Discussions centered on the role women executives and entrepreneurs play in their organizations, as well as the leadership development strategies WFF offers to support these women.

“I’m very grateful to have had the opportunity to share the mission and goals of WFF with Obama Administration cabinet members and senior officials,” Woods says.  “As I travel the country, I hear from a growing number of women in our industry about the need to elevate WFF’s mission and message.
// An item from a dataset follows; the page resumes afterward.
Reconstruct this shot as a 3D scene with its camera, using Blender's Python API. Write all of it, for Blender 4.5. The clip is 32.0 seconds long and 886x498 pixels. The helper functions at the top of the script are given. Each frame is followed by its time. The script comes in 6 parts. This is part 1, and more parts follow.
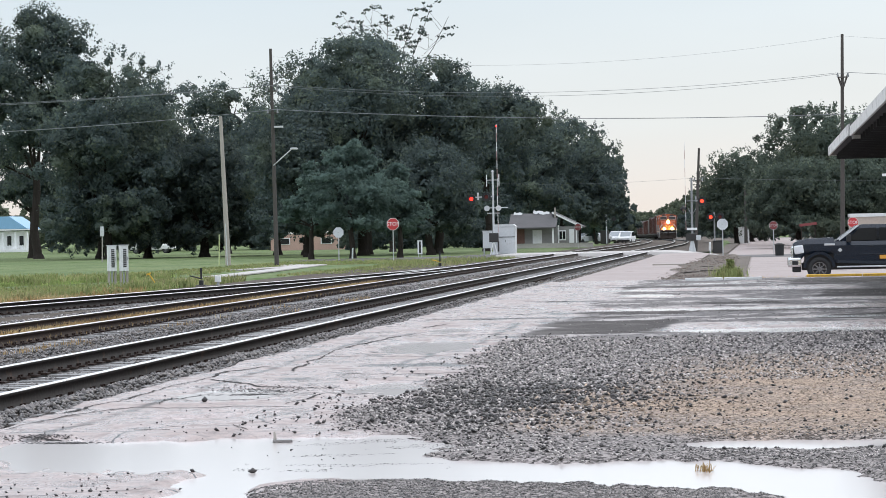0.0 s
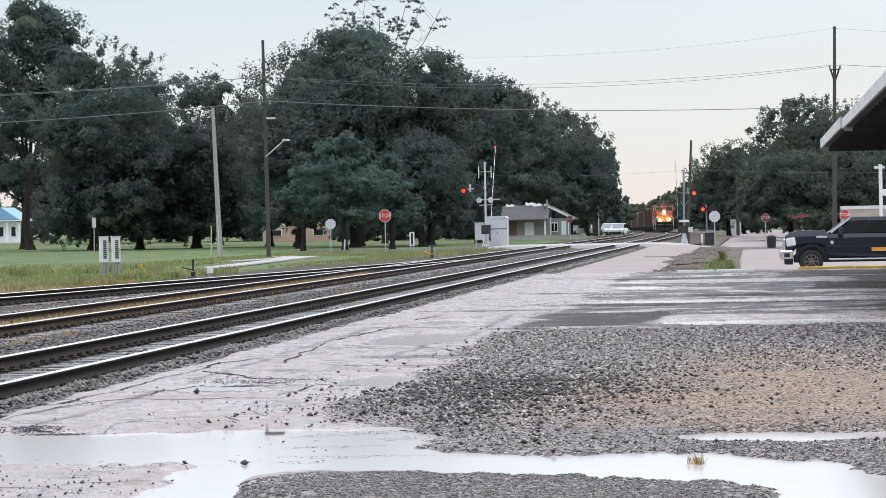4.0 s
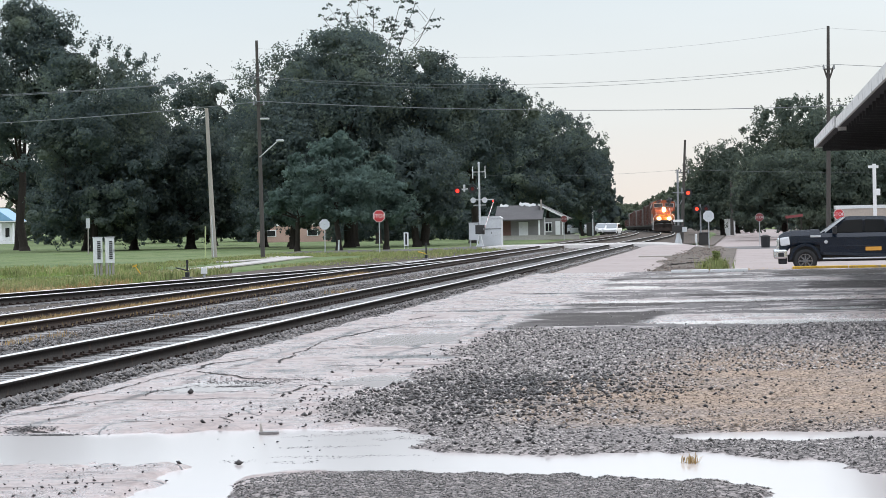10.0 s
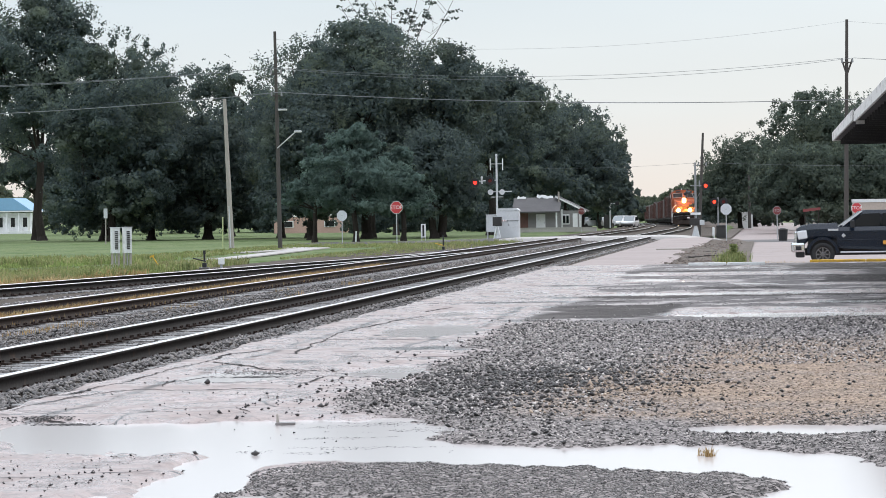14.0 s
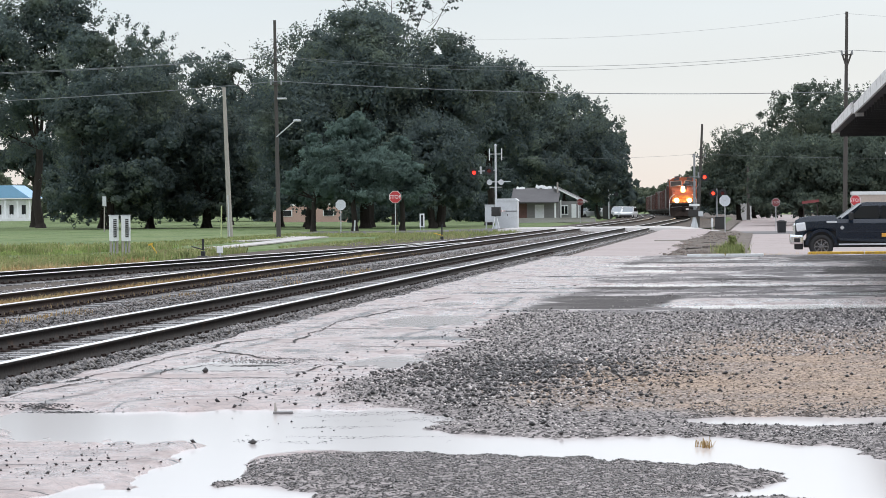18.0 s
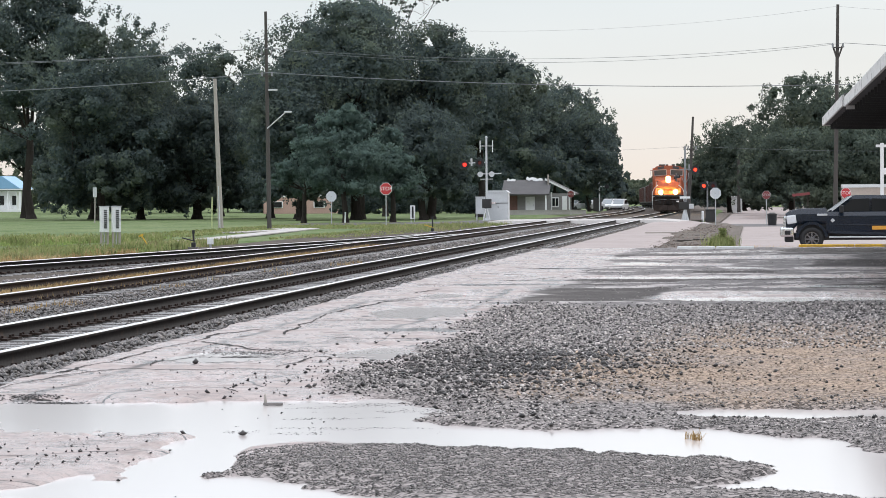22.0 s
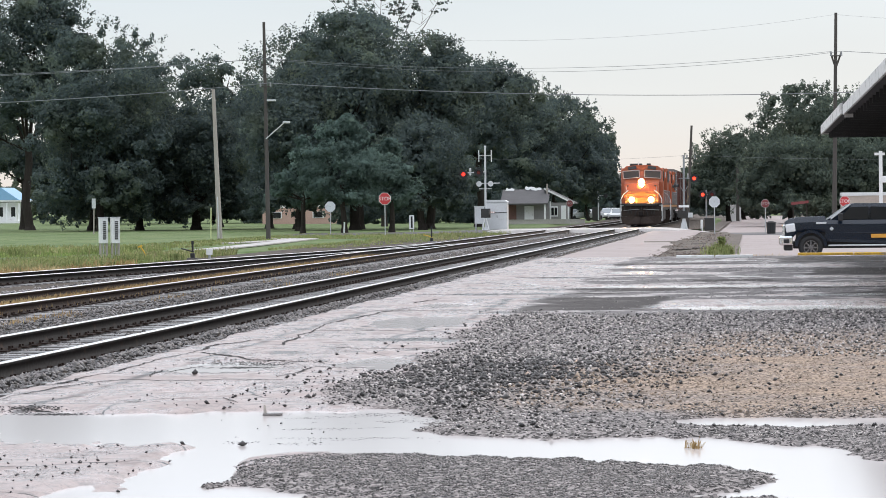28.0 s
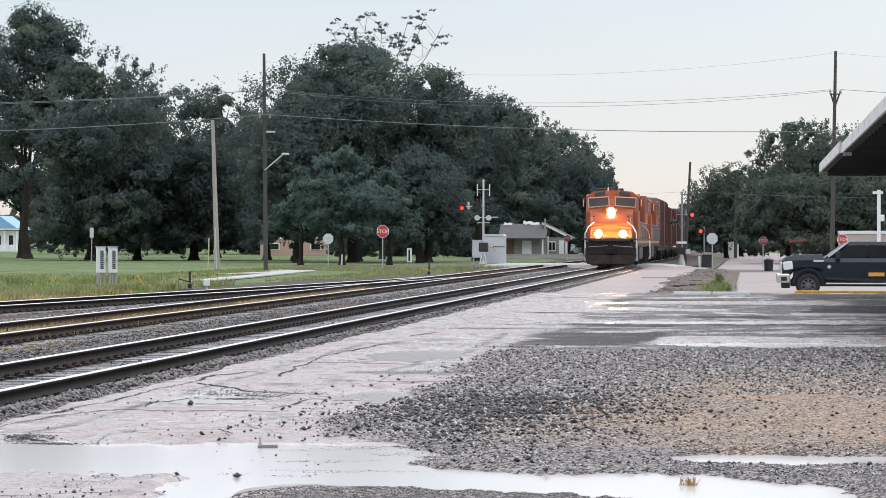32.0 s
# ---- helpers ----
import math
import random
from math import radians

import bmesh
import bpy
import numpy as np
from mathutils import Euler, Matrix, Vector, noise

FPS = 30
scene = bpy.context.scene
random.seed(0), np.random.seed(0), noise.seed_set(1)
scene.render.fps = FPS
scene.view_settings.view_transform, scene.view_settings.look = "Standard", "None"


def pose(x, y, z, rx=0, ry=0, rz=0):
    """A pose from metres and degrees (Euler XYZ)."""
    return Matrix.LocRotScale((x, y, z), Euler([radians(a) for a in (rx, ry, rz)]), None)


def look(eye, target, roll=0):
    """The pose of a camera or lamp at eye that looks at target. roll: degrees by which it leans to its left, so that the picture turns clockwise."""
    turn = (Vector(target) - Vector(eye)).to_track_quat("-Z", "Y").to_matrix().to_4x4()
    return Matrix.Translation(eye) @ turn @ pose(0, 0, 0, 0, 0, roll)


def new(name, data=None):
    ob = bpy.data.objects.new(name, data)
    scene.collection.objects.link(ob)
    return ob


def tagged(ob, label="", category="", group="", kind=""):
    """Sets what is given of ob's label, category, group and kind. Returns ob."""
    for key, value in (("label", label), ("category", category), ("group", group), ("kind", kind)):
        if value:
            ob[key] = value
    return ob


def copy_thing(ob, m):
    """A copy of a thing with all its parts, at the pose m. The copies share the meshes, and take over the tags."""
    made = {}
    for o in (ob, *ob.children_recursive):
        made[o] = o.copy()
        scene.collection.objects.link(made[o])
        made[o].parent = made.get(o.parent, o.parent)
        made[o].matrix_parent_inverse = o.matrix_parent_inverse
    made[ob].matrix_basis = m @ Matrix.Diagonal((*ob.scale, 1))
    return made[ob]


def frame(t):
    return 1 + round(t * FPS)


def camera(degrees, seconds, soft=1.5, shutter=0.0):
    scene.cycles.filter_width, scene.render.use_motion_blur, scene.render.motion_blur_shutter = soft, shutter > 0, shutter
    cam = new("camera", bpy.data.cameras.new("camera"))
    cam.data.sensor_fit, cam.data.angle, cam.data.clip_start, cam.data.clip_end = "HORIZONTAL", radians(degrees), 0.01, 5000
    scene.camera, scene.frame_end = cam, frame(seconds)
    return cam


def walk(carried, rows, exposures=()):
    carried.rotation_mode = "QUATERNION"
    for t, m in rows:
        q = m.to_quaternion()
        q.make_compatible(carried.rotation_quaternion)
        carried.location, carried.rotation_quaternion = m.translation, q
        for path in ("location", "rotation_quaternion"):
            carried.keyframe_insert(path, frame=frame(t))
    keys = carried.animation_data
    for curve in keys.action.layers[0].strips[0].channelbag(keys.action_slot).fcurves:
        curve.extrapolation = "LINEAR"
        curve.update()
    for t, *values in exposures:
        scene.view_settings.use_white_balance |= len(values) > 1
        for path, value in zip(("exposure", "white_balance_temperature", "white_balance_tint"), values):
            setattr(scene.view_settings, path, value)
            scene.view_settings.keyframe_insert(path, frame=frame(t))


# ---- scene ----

My trip to Washington is the first step to educating key stakeholders about the plight of women in the nation’s second-largest and fastest-growing industry.”

While WFF is not a public policy advocacy group, issues such as pay equity, greater access to capital for women-owned franchisees, and programs promoting women and girls were also addressed during meetings.

Woods later took her message to Atlanta, where she delivered a keynote address at Dine America’s 2012 conference at the Loews Hotel.  

Before more than 250 owners, operators, distributors, and industry leaders, she delivered a speech entitled, Strategies for Building a Dynamic Talent Pipeline, which carefully outlined the organizational benefits of “casting a broader net” to include more women in the talent pipeline for C-suite and director positions in the foodservice industry.

“One of the greatest honors I have as president of WFF is working closely with my foodservice colleagues and partners to help them embrace the changes in our industry,” Woods says. 

“Women are breaking barriers in every field and serving at the highest levels of business and government, from the boardroom to the courtroom,” she continues. “WFF’s mission is to empower women with critical leadership skills that will continue their individual growth and therefore the growth of their organizations. I’m fortunate to have had the opportunity to raise these issues at the Dine America conference.”